-- Start SOURCE EXCERPT --

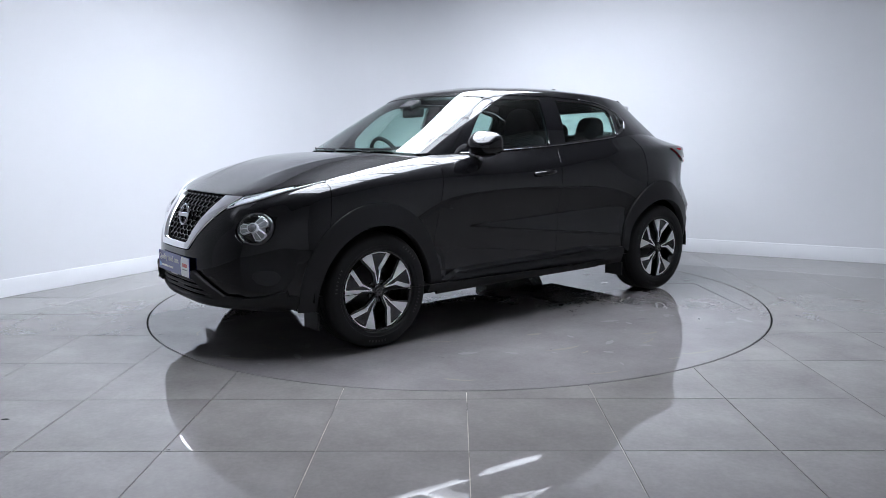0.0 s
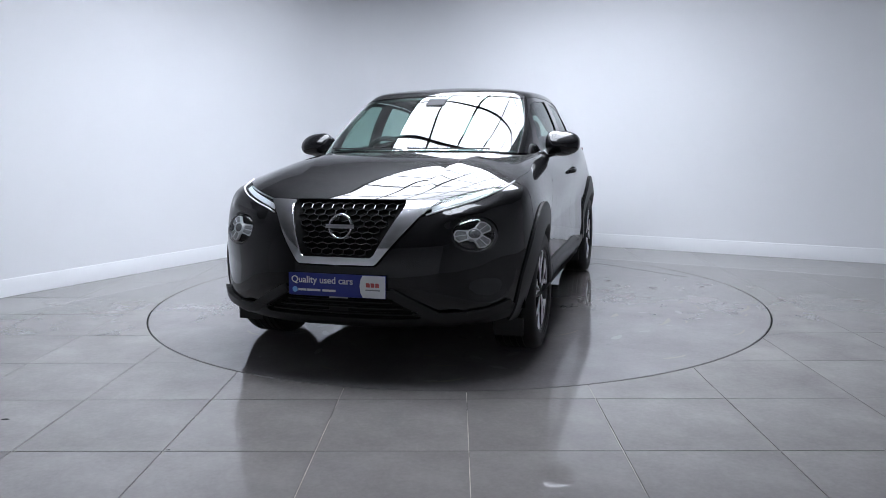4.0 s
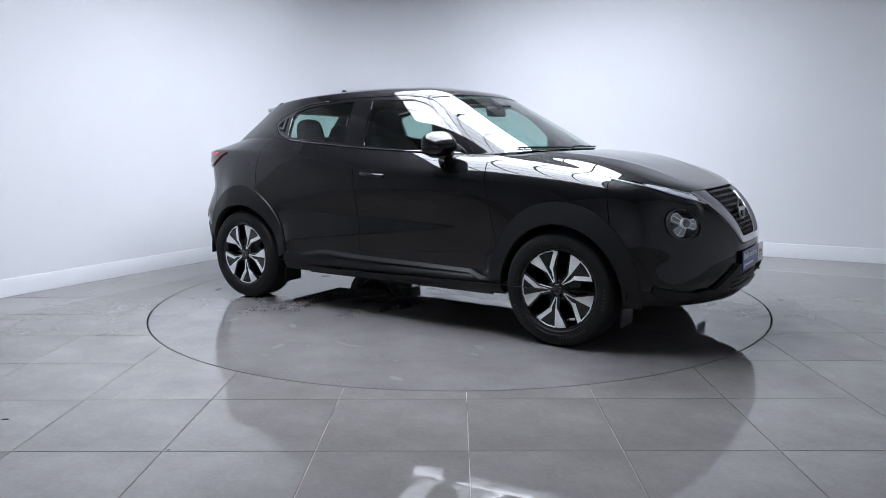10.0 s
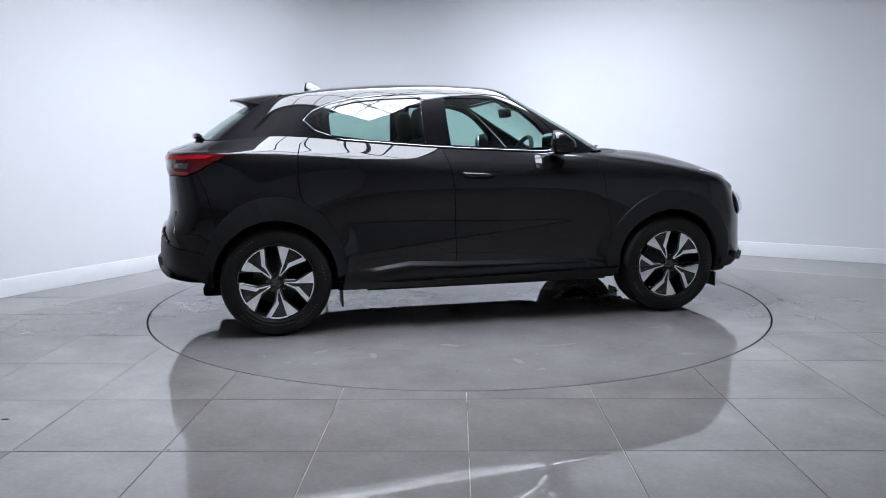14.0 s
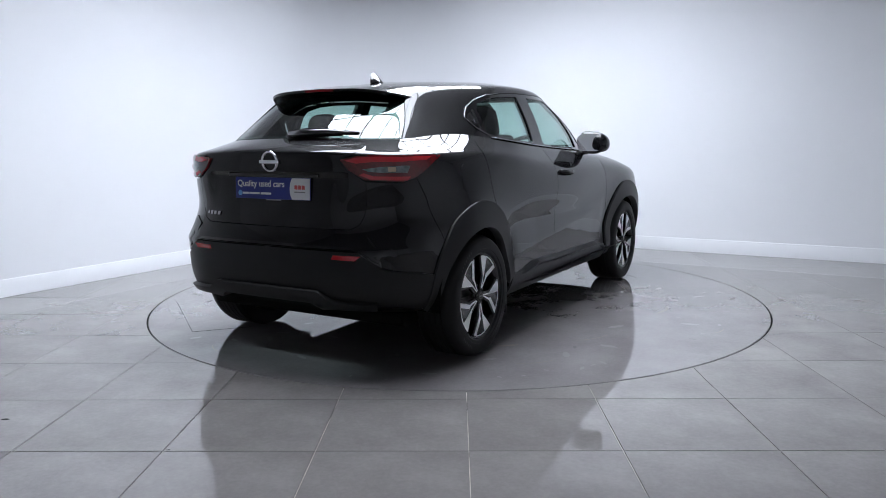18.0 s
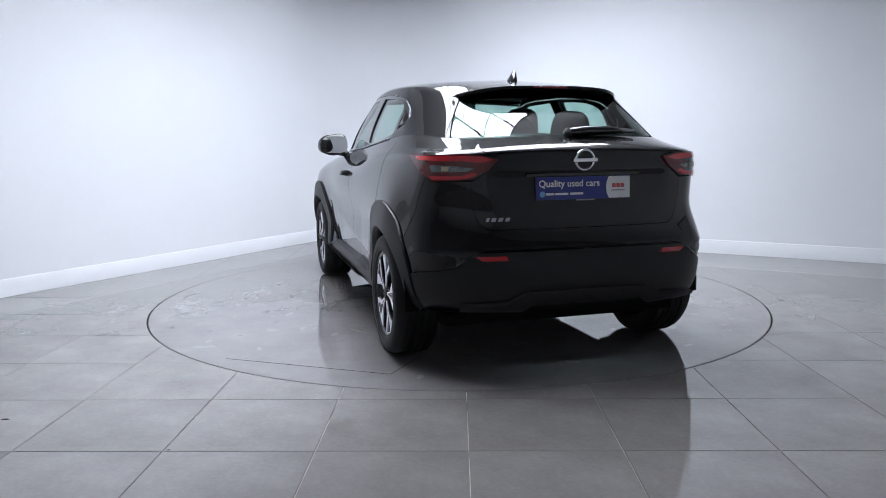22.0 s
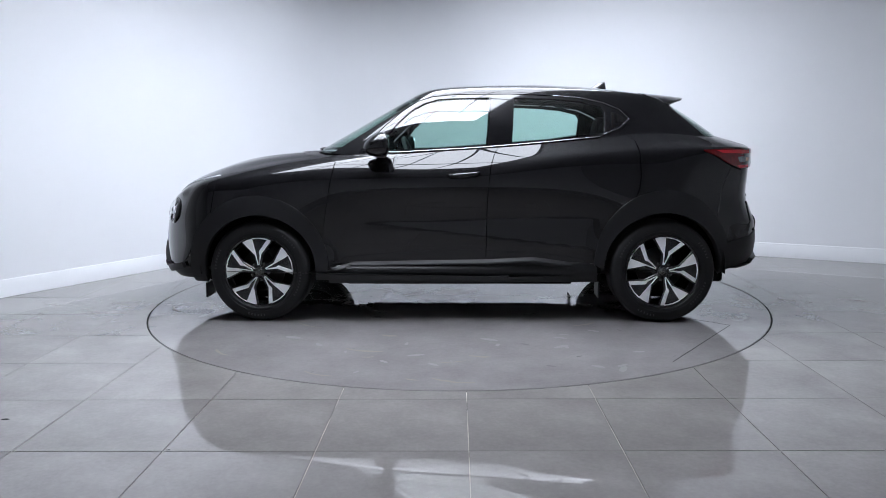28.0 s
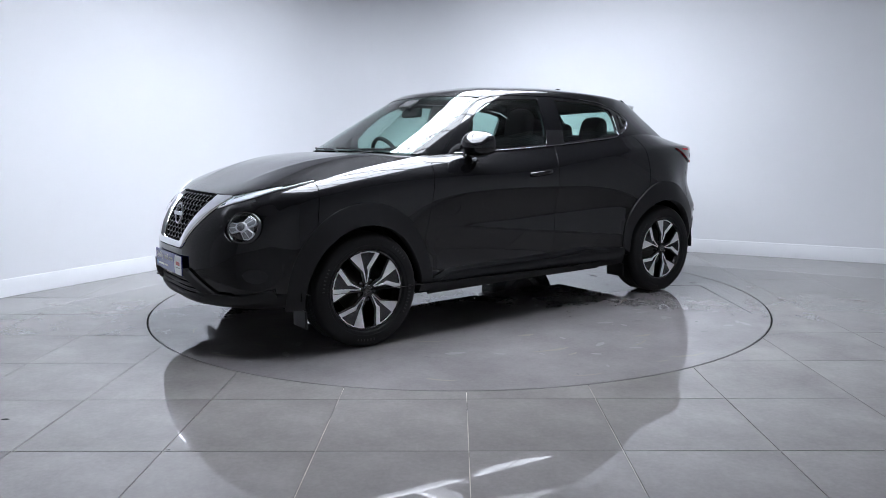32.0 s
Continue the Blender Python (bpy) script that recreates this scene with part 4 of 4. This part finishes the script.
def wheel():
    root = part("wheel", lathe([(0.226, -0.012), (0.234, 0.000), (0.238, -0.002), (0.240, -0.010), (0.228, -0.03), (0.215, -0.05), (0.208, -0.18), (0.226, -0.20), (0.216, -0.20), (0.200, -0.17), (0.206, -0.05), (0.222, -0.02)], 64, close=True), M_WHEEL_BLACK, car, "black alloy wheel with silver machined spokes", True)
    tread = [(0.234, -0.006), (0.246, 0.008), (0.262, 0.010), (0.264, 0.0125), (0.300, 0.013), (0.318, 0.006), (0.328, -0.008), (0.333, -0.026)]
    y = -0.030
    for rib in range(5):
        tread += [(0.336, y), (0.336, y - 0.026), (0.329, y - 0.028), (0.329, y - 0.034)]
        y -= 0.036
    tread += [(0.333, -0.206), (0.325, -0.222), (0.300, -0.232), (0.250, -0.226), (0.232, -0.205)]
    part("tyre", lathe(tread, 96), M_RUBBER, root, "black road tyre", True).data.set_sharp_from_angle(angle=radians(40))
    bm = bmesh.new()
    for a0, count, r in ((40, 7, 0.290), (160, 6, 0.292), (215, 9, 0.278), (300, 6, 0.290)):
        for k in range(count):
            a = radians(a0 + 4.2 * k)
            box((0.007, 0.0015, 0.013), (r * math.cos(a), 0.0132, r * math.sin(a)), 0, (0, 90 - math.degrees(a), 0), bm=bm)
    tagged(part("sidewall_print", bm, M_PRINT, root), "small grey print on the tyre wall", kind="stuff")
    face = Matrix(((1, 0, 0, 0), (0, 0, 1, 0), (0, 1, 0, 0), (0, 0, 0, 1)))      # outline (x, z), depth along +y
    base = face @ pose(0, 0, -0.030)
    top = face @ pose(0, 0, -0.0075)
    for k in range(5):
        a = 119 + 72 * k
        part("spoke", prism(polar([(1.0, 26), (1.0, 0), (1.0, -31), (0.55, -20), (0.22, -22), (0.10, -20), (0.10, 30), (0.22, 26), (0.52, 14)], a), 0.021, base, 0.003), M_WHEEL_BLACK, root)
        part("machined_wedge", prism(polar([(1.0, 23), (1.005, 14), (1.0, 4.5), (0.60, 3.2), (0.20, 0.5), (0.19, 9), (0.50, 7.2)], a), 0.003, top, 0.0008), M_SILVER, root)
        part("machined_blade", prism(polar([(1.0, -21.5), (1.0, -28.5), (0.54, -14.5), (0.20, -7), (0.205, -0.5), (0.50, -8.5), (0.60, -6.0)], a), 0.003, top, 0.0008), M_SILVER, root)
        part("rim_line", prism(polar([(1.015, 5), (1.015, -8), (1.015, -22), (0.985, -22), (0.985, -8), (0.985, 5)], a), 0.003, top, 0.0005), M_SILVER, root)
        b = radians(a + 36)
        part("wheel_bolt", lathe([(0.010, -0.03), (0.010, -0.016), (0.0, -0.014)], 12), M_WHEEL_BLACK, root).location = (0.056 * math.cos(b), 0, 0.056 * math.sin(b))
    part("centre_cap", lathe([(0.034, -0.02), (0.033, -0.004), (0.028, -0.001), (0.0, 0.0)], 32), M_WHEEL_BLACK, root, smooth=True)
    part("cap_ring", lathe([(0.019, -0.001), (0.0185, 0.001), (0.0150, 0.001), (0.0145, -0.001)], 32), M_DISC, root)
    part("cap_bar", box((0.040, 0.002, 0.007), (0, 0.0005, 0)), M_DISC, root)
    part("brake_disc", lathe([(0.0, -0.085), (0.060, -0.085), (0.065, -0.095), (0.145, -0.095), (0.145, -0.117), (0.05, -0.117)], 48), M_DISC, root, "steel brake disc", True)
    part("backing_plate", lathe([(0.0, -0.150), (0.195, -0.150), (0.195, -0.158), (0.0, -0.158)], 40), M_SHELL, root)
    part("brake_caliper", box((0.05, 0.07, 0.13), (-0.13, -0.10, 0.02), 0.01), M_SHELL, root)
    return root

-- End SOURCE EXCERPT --

# STATED TASK:
Take the data above and repeat it exactly, leaving each picture out.

# WRITTEN ANSWER:
0.0 s
4.0 s
10.0 s
14.0 s
18.0 s
22.0 s
28.0 s
32.0 s
Continue the Blender Python (bpy) script that recreates this scene with part 4 of 4. This part finishes the script.
def wheel():
    root = part("wheel", lathe([(0.226, -0.012), (0.234, 0.000), (0.238, -0.002), (0.240, -0.010), (0.228, -0.03), (0.215, -0.05), (0.208, -0.18), (0.226, -0.20), (0.216, -0.20), (0.200, -0.17), (0.206, -0.05), (0.222, -0.02)], 64, close=True), M_WHEEL_BLACK, car, "black alloy wheel with silver machined spokes", True)
    tread = [(0.234, -0.006), (0.246, 0.008), (0.262, 0.010), (0.264, 0.0125), (0.300, 0.013), (0.318, 0.006), (0.328, -0.008), (0.333, -0.026)]
    y = -0.030
    for rib in range(5):
        tread += [(0.336, y), (0.336, y - 0.026), (0.329, y - 0.028), (0.329, y - 0.034)]
        y -= 0.036
    tread += [(0.333, -0.206), (0.325, -0.222), (0.300, -0.232), (0.250, -0.226), (0.232, -0.205)]
    part("tyre", lathe(tread, 96), M_RUBBER, root, "black road tyre", True).data.set_sharp_from_angle(angle=radians(40))
    bm = bmesh.new()
    for a0, count, r in ((40, 7, 0.290), (160, 6, 0.292), (215, 9, 0.278), (300, 6, 0.290)):
        for k in range(count):
            a = radians(a0 + 4.2 * k)
            box((0.007, 0.0015, 0.013), (r * math.cos(a), 0.0132, r * math.sin(a)), 0, (0, 90 - math.degrees(a), 0), bm=bm)
    tagged(part("sidewall_print", bm, M_PRINT, root), "small grey print on the tyre wall", kind="stuff")
    face = Matrix(((1, 0, 0, 0), (0, 0, 1, 0), (0, 1, 0, 0), (0, 0, 0, 1)))      # outline (x, z), depth along +y
    base = face @ pose(0, 0, -0.030)
    top = face @ pose(0, 0, -0.0075)
    for k in range(5):
        a = 119 + 72 * k
        part("spoke", prism(polar([(1.0, 26), (1.0, 0), (1.0, -31), (0.55, -20), (0.22, -22), (0.10, -20), (0.10, 30), (0.22, 26), (0.52, 14)], a), 0.021, base, 0.003), M_WHEEL_BLACK, root)
        part("machined_wedge", prism(polar([(1.0, 23), (1.005, 14), (1.0, 4.5), (0.60, 3.2), (0.20, 0.5), (0.19, 9), (0.50, 7.2)], a), 0.003, top, 0.0008), M_SILVER, root)
        part("machined_blade", prism(polar([(1.0, -21.5), (1.0, -28.5), (0.54, -14.5), (0.20, -7), (0.205, -0.5), (0.50, -8.5), (0.60, -6.0)], a), 0.003, top, 0.0008), M_SILVER, root)
        part("rim_line", prism(polar([(1.015, 5), (1.015, -8), (1.015, -22), (0.985, -22), (0.985, -8), (0.985, 5)], a), 0.003, top, 0.0005), M_SILVER, root)
        b = radians(a + 36)
        part("wheel_bolt", lathe([(0.010, -0.03), (0.010, -0.016), (0.0, -0.014)], 12), M_WHEEL_BLACK, root).location = (0.056 * math.cos(b), 0, 0.056 * math.sin(b))
    part("centre_cap", lathe([(0.034, -0.02), (0.033, -0.004), (0.028, -0.001), (0.0, 0.0)], 32), M_WHEEL_BLACK, root, smooth=True)
    part("cap_ring", lathe([(0.019, -0.001), (0.0185, 0.001), (0.0150, 0.001), (0.0145, -0.001)], 32), M_DISC, root)
    part("cap_bar", box((0.040, 0.002, 0.007), (0, 0.0005, 0)), M_DISC, root)
    part("brake_disc", lathe([(0.0, -0.085), (0.060, -0.085), (0.065, -0.095), (0.145, -0.095), (0.145, -0.117), (0.05, -0.117)], 48), M_DISC, root, "steel brake disc", True)
    part("backing_plate", lathe([(0.0, -0.150), (0.195, -0.150), (0.195, -0.158), (0.0, -0.158)], 40), M_SHELL, root)
    part("brake_caliper", box((0.05, 0.07, 0.13), (-0.13, -0.10, 0.02), 0.01), M_SHELL, root)
    return root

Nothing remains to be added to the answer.